This past weekend was a long one, with an undergraduate holiday on Friday and Monday off for National Foundation Day. Many of my classmates took trips, both school sponsored and independently, to the mountains for a few days of skiing and sightseeing. Between spending the last week stressed about my lack of a debit card and my general scatterbrained state, I failed to realize this break even existed until Wednesday of last week.
Rather than scramble to find a bus ticket to and capsule hotel in Gifu or Nagano, I decided this weekend would be a good opportunity to get off the beaten path. I’d done Shibuya, Shinjuku, Ueno, Asakusa, and a few smaller areas, most more than once, but I wanted something a little calmer, a little less geared towards consumers.
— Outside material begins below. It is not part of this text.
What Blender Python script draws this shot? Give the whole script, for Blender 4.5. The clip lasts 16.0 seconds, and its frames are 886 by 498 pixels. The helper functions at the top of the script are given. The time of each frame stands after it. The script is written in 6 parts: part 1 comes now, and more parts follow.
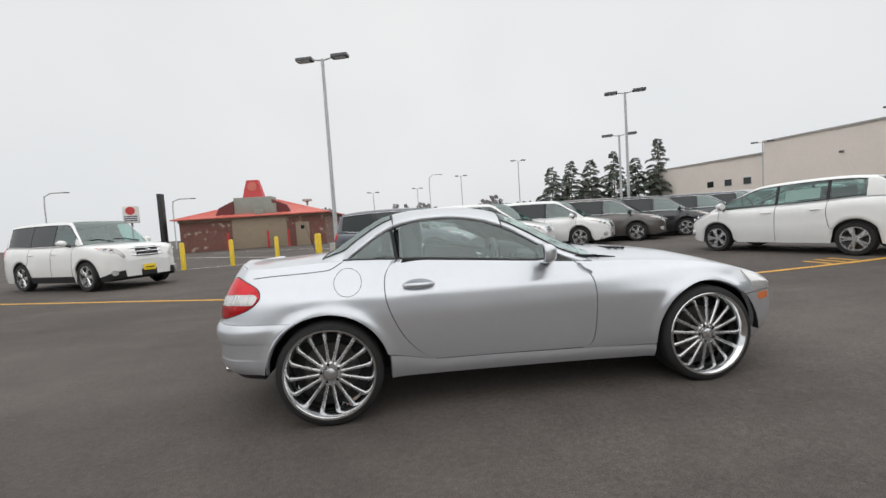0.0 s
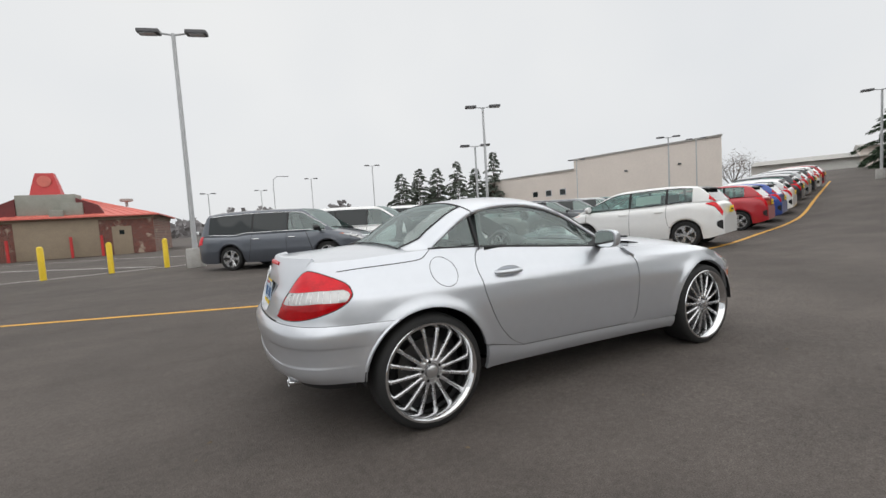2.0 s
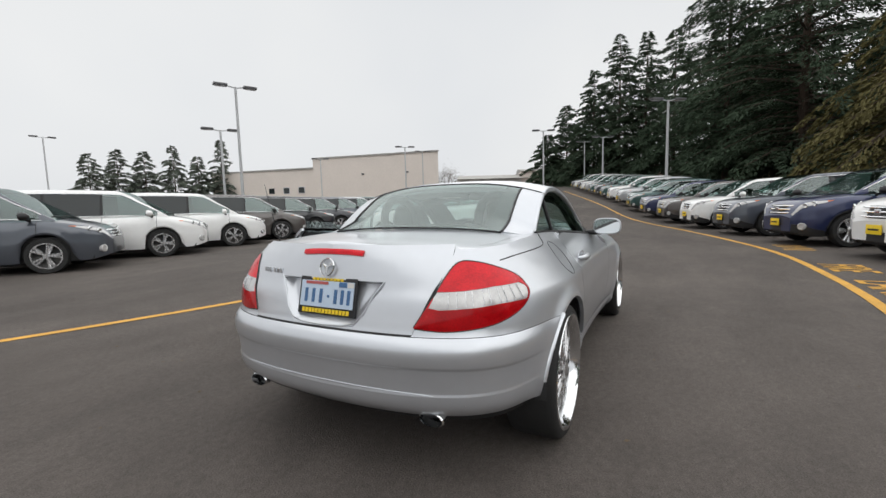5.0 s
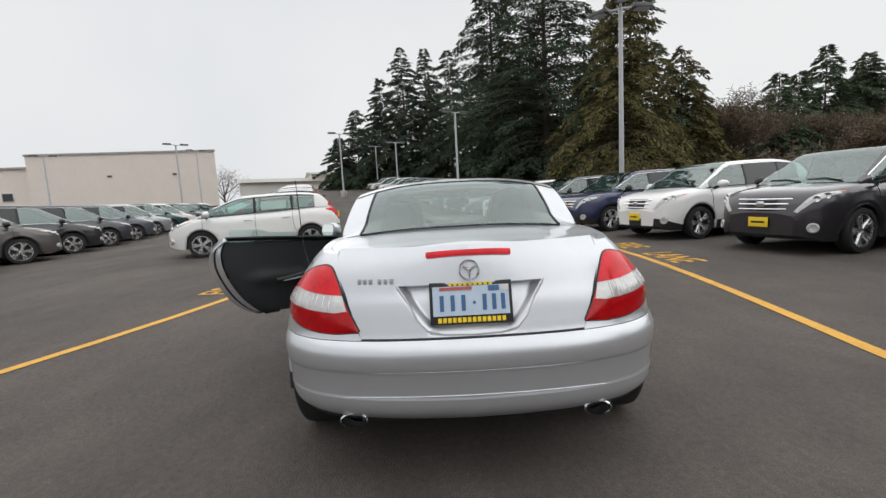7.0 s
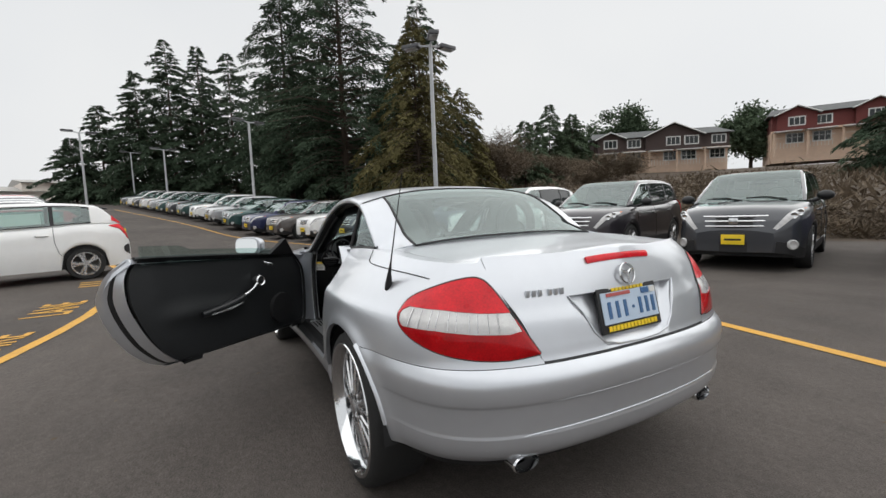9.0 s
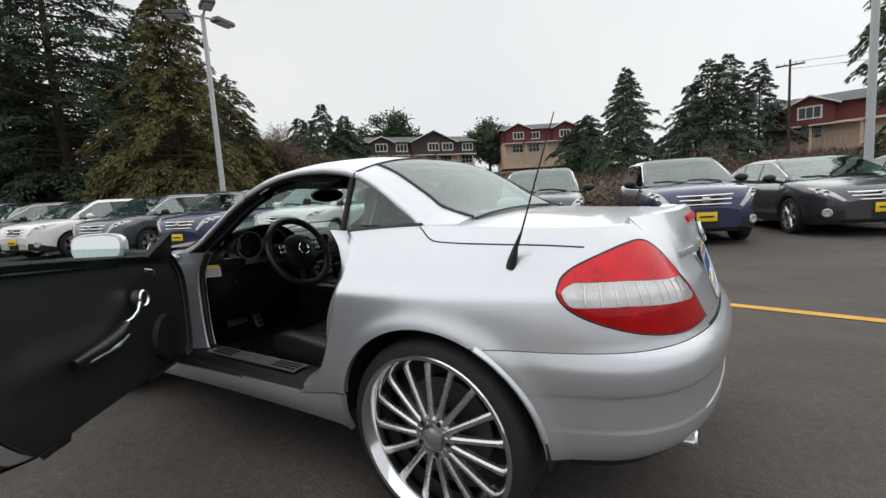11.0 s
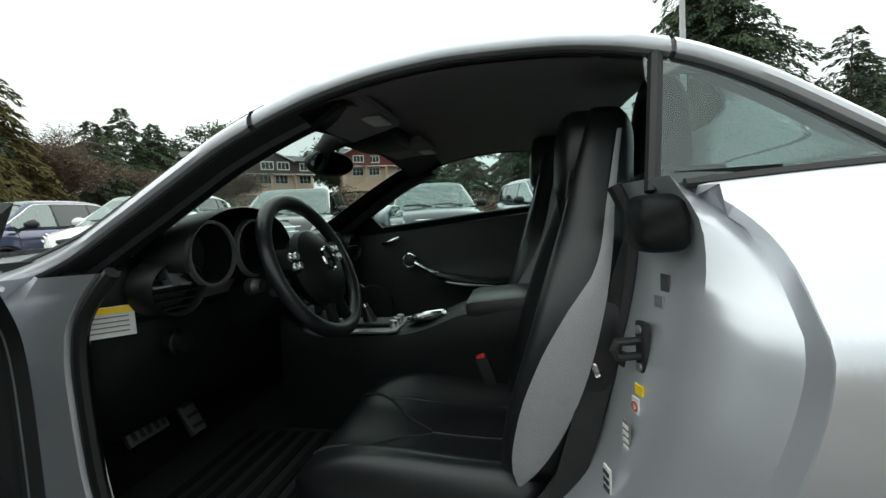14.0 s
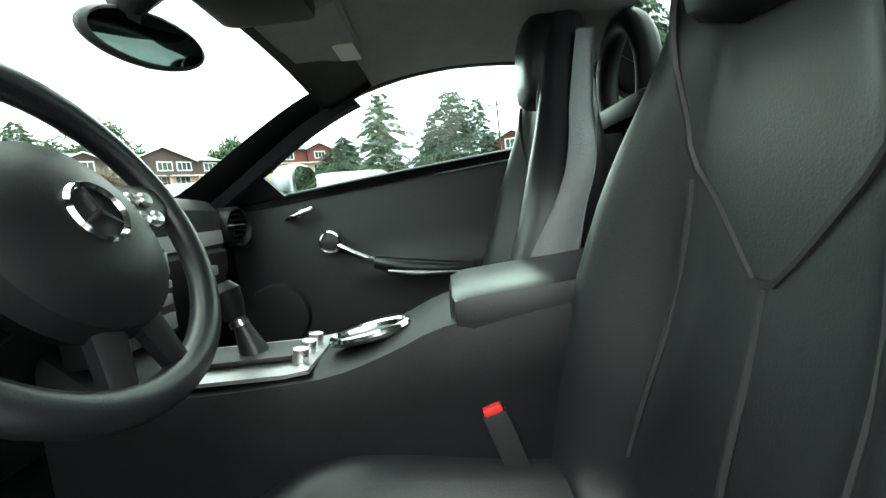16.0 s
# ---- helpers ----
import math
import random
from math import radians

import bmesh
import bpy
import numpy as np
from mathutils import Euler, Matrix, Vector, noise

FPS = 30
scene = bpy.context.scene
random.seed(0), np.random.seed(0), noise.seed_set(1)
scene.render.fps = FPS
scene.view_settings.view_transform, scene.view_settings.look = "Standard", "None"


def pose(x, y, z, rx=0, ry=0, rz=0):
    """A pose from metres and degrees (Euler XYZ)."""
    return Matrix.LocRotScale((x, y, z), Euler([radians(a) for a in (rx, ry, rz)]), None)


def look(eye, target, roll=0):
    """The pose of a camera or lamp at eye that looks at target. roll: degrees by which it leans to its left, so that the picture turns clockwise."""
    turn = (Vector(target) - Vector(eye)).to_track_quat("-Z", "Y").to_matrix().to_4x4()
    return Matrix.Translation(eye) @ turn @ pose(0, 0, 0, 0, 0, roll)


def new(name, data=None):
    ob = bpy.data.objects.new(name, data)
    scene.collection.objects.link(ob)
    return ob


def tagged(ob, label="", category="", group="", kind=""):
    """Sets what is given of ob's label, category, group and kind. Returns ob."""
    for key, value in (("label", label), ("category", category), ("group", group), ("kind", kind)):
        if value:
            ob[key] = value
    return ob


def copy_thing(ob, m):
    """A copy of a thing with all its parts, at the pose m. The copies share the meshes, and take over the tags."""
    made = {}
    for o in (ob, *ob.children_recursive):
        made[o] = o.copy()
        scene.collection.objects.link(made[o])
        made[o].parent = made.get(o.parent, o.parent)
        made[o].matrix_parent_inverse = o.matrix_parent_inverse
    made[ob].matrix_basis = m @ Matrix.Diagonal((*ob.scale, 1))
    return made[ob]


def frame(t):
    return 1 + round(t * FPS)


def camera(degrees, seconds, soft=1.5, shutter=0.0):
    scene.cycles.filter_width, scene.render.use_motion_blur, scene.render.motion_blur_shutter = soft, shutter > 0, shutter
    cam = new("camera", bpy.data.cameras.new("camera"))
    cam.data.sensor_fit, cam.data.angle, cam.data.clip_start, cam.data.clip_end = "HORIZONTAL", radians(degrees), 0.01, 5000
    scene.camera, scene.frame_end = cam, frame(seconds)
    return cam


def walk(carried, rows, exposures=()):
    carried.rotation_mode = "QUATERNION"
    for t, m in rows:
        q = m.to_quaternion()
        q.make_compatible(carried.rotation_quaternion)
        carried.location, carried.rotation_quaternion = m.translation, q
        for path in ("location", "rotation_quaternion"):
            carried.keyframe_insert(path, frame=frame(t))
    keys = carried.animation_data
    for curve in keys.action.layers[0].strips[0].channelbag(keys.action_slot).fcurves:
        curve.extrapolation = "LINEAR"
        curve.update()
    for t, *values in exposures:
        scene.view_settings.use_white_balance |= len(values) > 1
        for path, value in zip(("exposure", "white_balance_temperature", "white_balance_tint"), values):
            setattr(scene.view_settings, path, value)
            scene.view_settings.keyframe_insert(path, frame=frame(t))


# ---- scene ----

Turning to Google, more specifically the always helpful Tokyo Cheapo (although it is a little irritating to be standing in line at ” _______ ramen/tempura/sushi” behind twenty other foreigners and hear the site cited as directing them to the present location), I found my destination within minutes: Yanesen.
A portmanteau of Yanaka, Nezu, and Sendagi, three interconnecting neighborhoods north of Ueno, Yanesen most closely resembles old Tokyo in terms of architecture and cultural life. Shitamachi, which literally means “under city” or lower city, is the style which characterizes Yanesen, and is opposite Yamanote, “mountain hands,” as a socio-geographic designation. The terms date back to the Tokugawa era, when the affluent, samurai class lived in the hills, hence “mountain hands,” while the artisans and merchants lived in the physically “lower” area, the marshland. The secular Yanaka cemetery, which takes up nearly all of 7-chome and is a quick walk up stairs from the Nippori station.
Yanaka Ginza, a shopping street, serves the center of all activity for the three neighborhoods, but it’s nothing close to Nakamise or even the alleys that surround my train stop in Kawasaki.
Stalls manned by a single vendor lined either side of the street, with no one calling out to potential customers or beckoning with flyers. Croquets and skewers of yakitori were cooked on demand at some of these stalls, for only a few hundred yen a pop. Menchi-katsu, a fried meat cutlet, is particularly relevant to the area as it was originated at one shop and then adopted by another shop directly across the street. For the sake of this post, I obviously partook in such delicacies, and feel that my inability to document this serves as a testament to their merit. (Look forward to a post about me developing gout and/or diabetes somewhere down the line!)
Walking about twenty minutes away from Yanaka Ginza, down Sendagi 2-chome, will bring you to the Nezu shrine.
One entrance, parallel to a drug store and Subway-wannabe sandwich shop.
The big picture, the honden or main hall.
Torii! Just when I was starting to envy my friends in Kyoto for their pictures of the Fushimi Inari shrine!
Passing through arch after arch can get a little disorienting.
Built in 1705, Nezu predates the already antiquated architecture of surrounding Yanesen. It brought a smirk to my face to see so many people jogging, dog walking, and self-sticking in such a serene enclosure. I’m sure the sight of my bleach blonde head elicited a similar response from others, especially considering I had only counted half a dozen foreign faces throughout the whole of Yanesen. Interestingly, the few locals I interacted with responded to my garbled Japanese with perfect, barely accented English.
I’m sure even more anachronisms will be apparent after a second visit but for now I’m glad to have devoted a chunk of my sprawling weekend to going (somewhat) back in time.